Message #94287

[Carolyn Silver]

Figure 9. Sea-level changes for six continents. For each time interval, the sea-level elevations for the various continents differ widely, highlighting the importance of vertical tectonic movements on a regional and continental scale. (Reprinted with permission from Harrison et al. [9]. Copyright by the American Geophysical Union.)

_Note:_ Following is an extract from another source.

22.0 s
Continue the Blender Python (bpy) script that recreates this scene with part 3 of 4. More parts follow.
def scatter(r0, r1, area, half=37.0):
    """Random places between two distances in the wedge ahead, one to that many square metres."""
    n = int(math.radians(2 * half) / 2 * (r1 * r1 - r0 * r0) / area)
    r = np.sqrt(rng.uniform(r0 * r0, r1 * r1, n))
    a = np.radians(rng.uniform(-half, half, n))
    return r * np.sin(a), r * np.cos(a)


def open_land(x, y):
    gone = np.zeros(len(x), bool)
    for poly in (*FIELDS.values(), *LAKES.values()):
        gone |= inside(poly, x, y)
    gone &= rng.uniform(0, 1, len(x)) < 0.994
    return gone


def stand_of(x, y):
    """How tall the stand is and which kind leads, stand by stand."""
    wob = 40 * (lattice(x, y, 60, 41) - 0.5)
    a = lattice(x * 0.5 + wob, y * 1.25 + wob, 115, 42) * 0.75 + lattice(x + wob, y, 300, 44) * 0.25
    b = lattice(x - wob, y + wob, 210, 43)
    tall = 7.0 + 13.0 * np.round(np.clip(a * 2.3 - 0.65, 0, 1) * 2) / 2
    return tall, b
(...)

    Van Andel asserts that 'plates' rise or fall by no more than a few hundred meters -- this being the maximum depth of most 'epicontinental' seas. However, this overlooks an elementary fact: huge thicknesses of sediments were often deposited during marine incursions, often requiring vertical crustal movements of many kilometers. Sediments accumulate in regions of subsidence, and their thickness is usually close to the degree of downwarping. In the unstable, mobile belts bordering stable continental platforms, many geosynclinal troughs and circular depressions accumulated sedimentary thicknesses of 10 to 14 km, and in some cases of 20 km. Although the sediments deposited on the platforms themselves are mostly less than 1.5 km thick, here too sedimentary basins with deposits 10 km or even 20 km thick are not unknown.

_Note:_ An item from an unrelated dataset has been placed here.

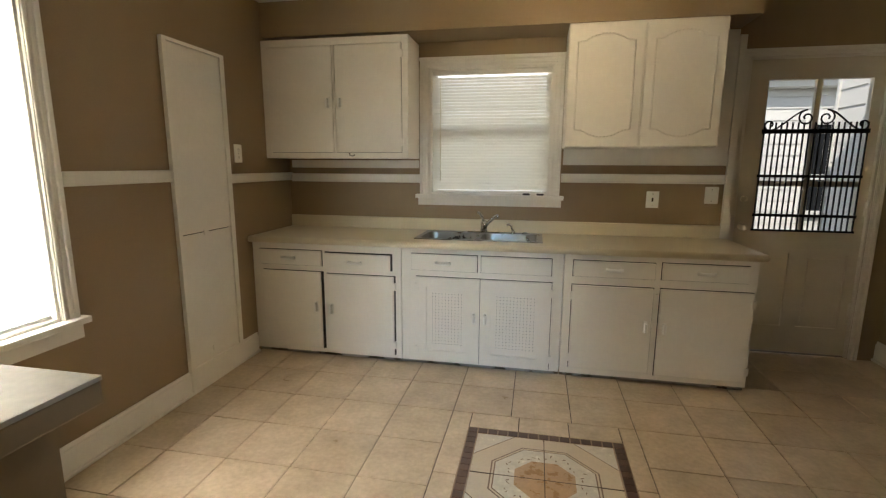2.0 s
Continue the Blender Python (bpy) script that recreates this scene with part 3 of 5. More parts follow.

    Subsidence cannot be attributed solely to the weight of the accumulating sediments because the density of sedimentary rocks is much lower than that of the subcrustal material; for instance, the deposition of 1 km of marine sediment will cause only half a kilometer or so of subsidence. Moreover, sedimentary basins require not only continual depression of the base of the basin to accommodate more sediments, but also continuous uplift of adjacent land to provide a source for the sediments. In geosynclines, subsidence has commonly been followed by uplift and folding to produce mountain ranges, and this can obviously not be accounted for by changes in surface loading. The complex history of the oscillating uplift and subsidence of the crust appears to require deep-seated changes in lithospheric composition and density, and vertical and horizontal movements of mantle material.

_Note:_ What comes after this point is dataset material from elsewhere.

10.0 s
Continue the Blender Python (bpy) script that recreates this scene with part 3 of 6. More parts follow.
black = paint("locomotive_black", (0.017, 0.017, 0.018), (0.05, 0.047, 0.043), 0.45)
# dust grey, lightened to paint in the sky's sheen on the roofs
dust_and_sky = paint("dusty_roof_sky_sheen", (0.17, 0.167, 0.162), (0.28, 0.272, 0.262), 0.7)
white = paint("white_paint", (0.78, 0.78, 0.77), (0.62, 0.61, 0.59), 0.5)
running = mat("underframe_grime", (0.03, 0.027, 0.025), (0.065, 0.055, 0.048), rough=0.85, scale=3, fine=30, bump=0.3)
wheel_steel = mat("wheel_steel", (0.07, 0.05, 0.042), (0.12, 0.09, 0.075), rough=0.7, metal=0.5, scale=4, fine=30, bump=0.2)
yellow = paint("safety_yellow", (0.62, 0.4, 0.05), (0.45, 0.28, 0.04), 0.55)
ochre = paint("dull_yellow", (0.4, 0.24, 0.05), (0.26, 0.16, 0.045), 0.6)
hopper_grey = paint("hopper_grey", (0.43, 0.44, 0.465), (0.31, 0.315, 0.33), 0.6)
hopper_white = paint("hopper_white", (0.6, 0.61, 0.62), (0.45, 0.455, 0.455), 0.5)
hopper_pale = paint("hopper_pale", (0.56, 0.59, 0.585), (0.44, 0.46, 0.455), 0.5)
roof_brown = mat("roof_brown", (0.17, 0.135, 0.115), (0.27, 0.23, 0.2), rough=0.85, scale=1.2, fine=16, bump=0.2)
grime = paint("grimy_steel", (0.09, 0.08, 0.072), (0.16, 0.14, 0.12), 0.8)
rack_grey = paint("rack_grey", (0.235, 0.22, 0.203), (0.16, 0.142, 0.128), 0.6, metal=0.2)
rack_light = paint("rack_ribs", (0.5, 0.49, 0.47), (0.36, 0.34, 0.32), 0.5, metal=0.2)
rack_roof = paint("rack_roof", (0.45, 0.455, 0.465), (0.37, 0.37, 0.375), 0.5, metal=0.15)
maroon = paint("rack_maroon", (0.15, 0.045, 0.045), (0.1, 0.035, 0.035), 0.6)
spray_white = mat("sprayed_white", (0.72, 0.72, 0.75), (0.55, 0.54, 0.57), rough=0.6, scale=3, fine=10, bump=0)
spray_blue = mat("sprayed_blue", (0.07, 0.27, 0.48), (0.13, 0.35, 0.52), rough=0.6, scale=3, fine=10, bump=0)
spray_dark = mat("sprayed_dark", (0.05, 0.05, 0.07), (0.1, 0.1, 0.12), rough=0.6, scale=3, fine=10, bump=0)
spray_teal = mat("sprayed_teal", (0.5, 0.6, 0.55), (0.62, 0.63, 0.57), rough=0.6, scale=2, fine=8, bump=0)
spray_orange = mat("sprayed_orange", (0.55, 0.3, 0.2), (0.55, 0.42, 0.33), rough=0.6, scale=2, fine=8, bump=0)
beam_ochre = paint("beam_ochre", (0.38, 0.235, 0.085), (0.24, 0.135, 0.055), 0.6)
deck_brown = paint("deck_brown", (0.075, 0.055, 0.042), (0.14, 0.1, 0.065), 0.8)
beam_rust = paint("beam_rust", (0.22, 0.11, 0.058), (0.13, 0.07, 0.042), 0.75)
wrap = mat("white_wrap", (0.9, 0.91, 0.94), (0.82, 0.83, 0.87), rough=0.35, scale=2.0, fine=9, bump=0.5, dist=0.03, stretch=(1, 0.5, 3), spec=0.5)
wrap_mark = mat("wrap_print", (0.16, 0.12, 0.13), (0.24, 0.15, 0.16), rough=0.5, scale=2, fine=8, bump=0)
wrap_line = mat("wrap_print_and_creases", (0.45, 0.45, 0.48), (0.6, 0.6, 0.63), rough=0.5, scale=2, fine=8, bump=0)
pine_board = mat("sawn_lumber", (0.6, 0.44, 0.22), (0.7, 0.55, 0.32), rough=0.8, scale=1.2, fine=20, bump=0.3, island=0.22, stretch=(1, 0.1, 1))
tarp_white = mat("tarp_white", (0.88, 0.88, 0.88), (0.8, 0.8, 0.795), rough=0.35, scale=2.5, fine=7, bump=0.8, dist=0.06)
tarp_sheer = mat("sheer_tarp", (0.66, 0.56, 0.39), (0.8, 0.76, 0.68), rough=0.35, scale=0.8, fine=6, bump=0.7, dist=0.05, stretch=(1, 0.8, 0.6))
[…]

    In regions where all the sediments were laid down in shallow water, subsidence must somehow have kept pace with sedimentation. In eugeosynclines, on the other hand, subsidence proceeded faster than sedimentation, resulting in a deep marine basin several kilometers deep. Examples of eugeosynclines prior to the uplift stage are the Sayans in the Early Paleozoic, the eastern slope of the Urals in the Early and Middle Paleozoic, the Alps in the Jurassic and Early Cretaceous, and the Sierra Nevada in the Triassic. Although plate tectonicists often claim that geosynclines are formed solely at plate margins at the boundaries between continents and oceans, there are many examples of geosynclines having formed in intracontinental settings.